Arca, o kadar çok özgür takıldı ki, resmen özledim çocuğumu:) Çocuklar çocuklarla mutlu, kimseyi aramıyorlar…

Gece döndüğümüzde, çamaşırları makinaya atar atmaz bir kahve koydum kendime, malum bir posta iki posta değil… İlker ve Arca uyudu, gecenin sessizliğinde makinanın sesi ve kahvenin kokusu iyi geldi. Oh be dedim, şükür… Biliyordum hafta başı deli gibi işler beni bekliyor olacaktı, biliyordum bayrama kadar yine bir koşturmaca ve sonrasında devam… Ama olsun o anın huzurunu hiçbir şey bozamazdı, bozamadı…

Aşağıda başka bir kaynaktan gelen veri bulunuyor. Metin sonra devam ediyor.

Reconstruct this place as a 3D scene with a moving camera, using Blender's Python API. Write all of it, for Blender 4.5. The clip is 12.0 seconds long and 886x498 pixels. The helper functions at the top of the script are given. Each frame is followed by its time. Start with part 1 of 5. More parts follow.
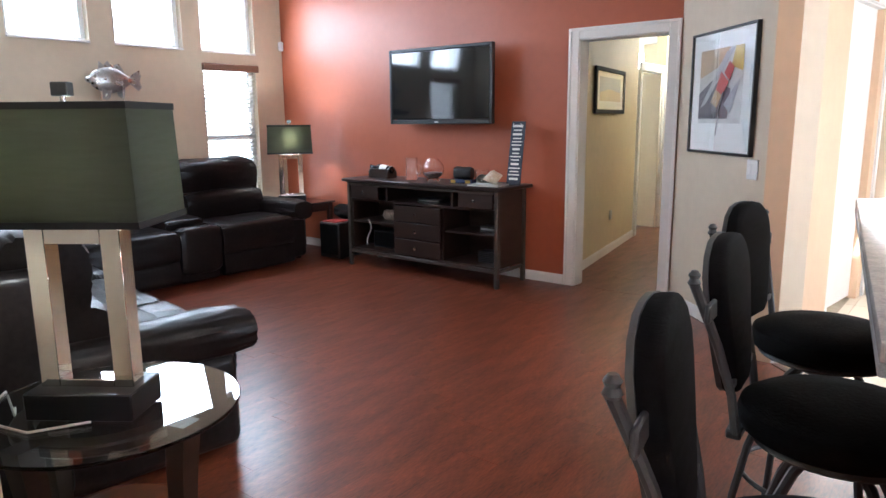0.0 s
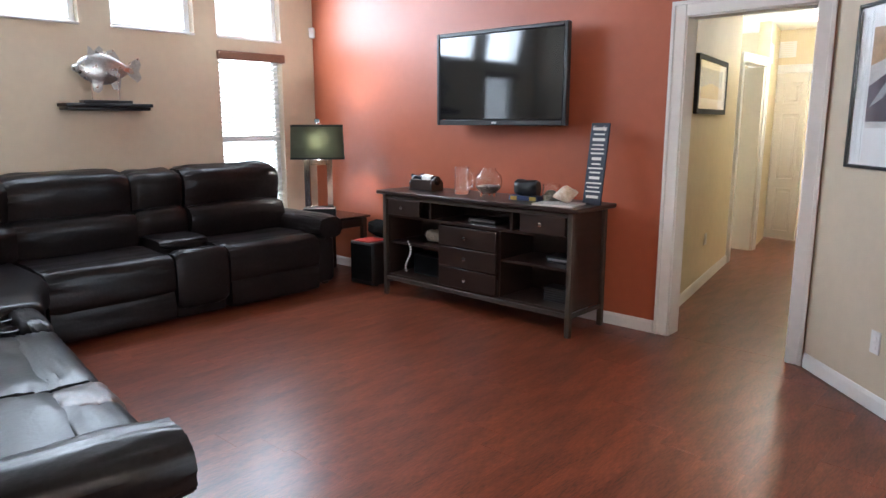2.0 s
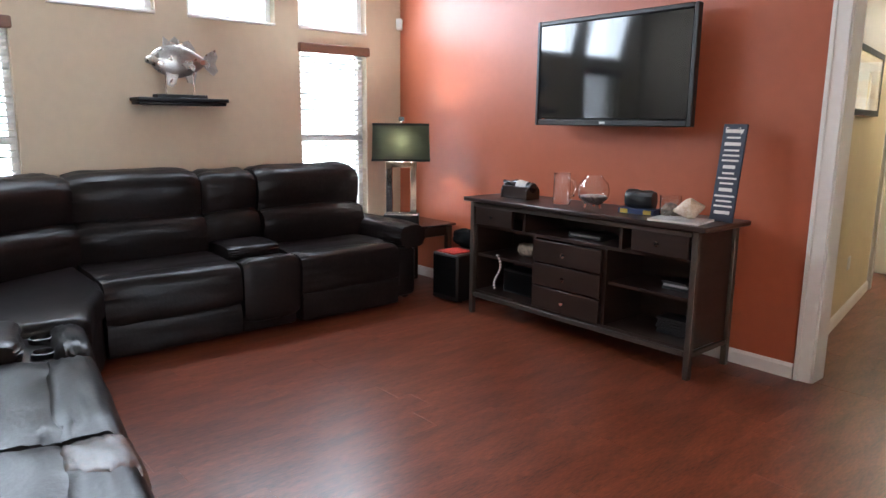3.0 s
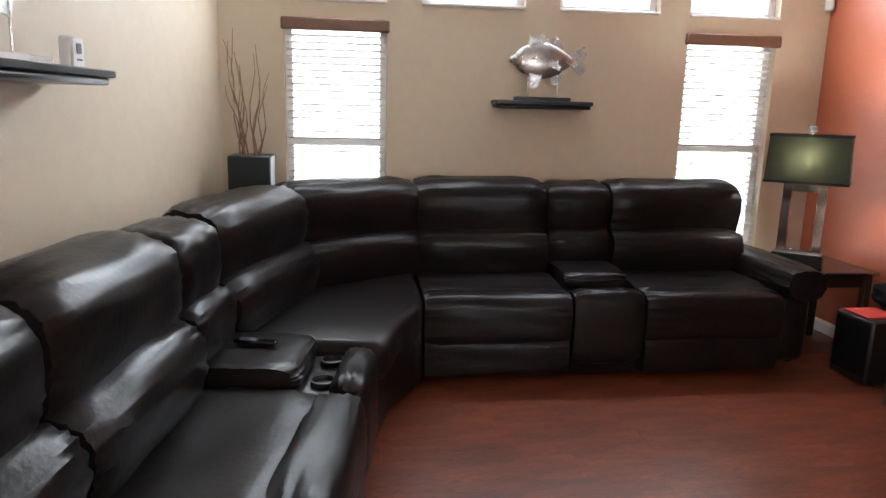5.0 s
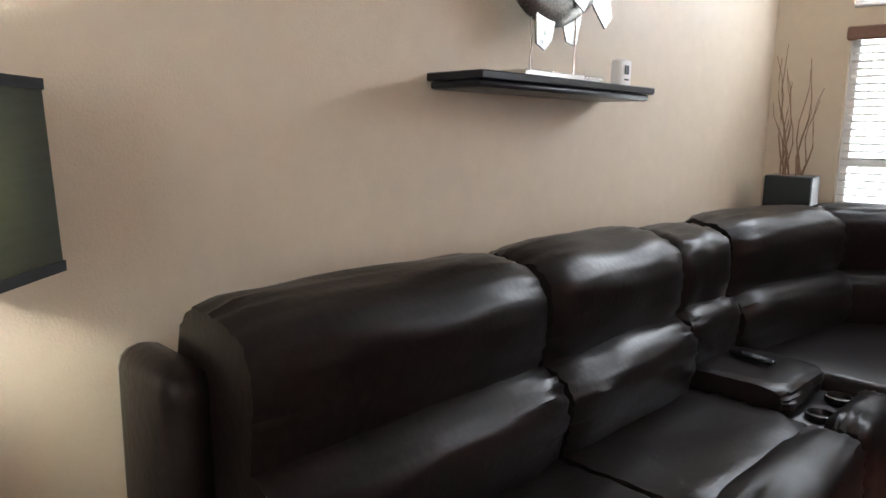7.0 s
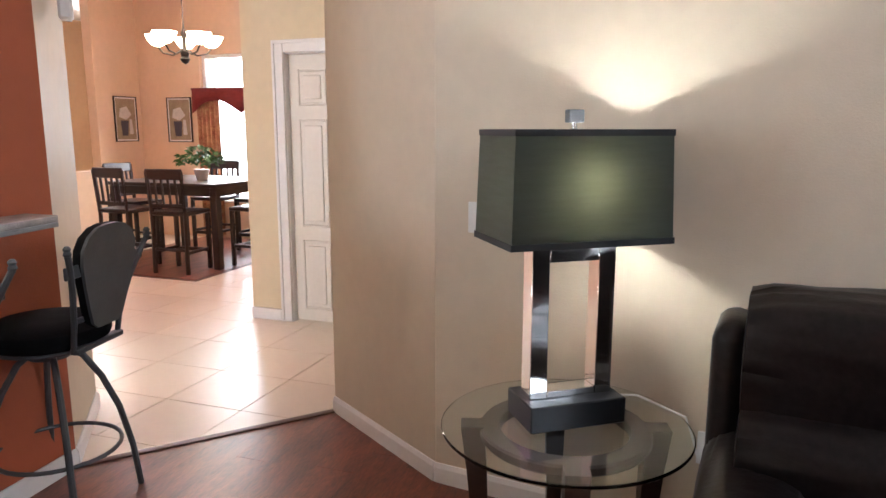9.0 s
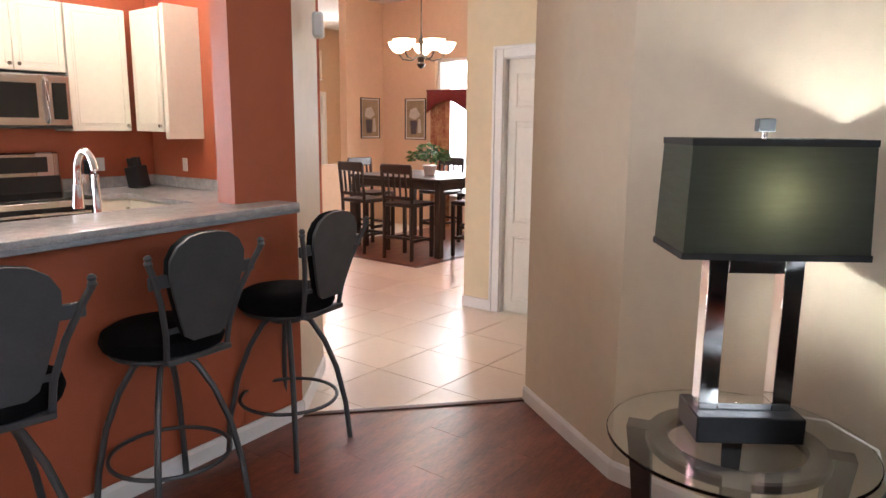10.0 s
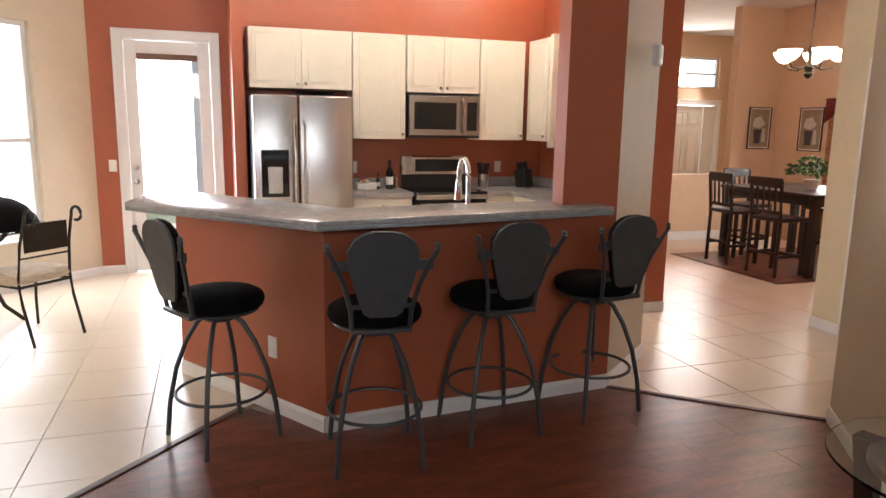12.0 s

Arca’yı bu hafta yine peş peşe eğlenceler bekliyor olacak… Sabahtan teyzesine gitti, Durucuğuyla Agoradaki oyuncaklara bindiler, gezdiler. Yarın birlikte anneanne yazlığına gidecekler. Peşinden de biz gideceğiz. Hafta başı yine mecburen annemlere bırakmamız gerekecek.

Temmuz bir şekilde geçiyor geçecek, Ağustos allah kerim… Arca’ya hava hoş, en kötü ihtimalle babasıyla takılıyor ki, çok eğleniyor, ona şüphe yok. Biz o hafta ne yapacak, bu hafta kime gidecekle meşgul oluyoruz… Kafalar binbeşyüz… Ha bu arada bizim evi boşaltıyorlar sonunda, yani bir de taşınma telaşları…


Uzun lafın kısası tatildi, yazdı, taşınmaydı derken bizim evin halleri bu ara pek renkli.

1 yorum:

Öykücü dedi ki...

Kolay gelsin:) Yazlık çocuklara eğlence annelere sıkıntı.Hele bir de kendi yazlığınsa temizliğiydi, senede bir açmasıydı kapamasıydı.Bu sebeple asla yazlık almayı düşünmüyorum.Hele bir de çalışan bir kadınsan o yazlığa sadece senelik izinde ya da haftasonları gidebileceksen hiç anlamı yok.Yaşasın anneanne, babaanne yazlıkları:)

Arca'nın mutluluğu fotolardan bile anlaşılıyor:)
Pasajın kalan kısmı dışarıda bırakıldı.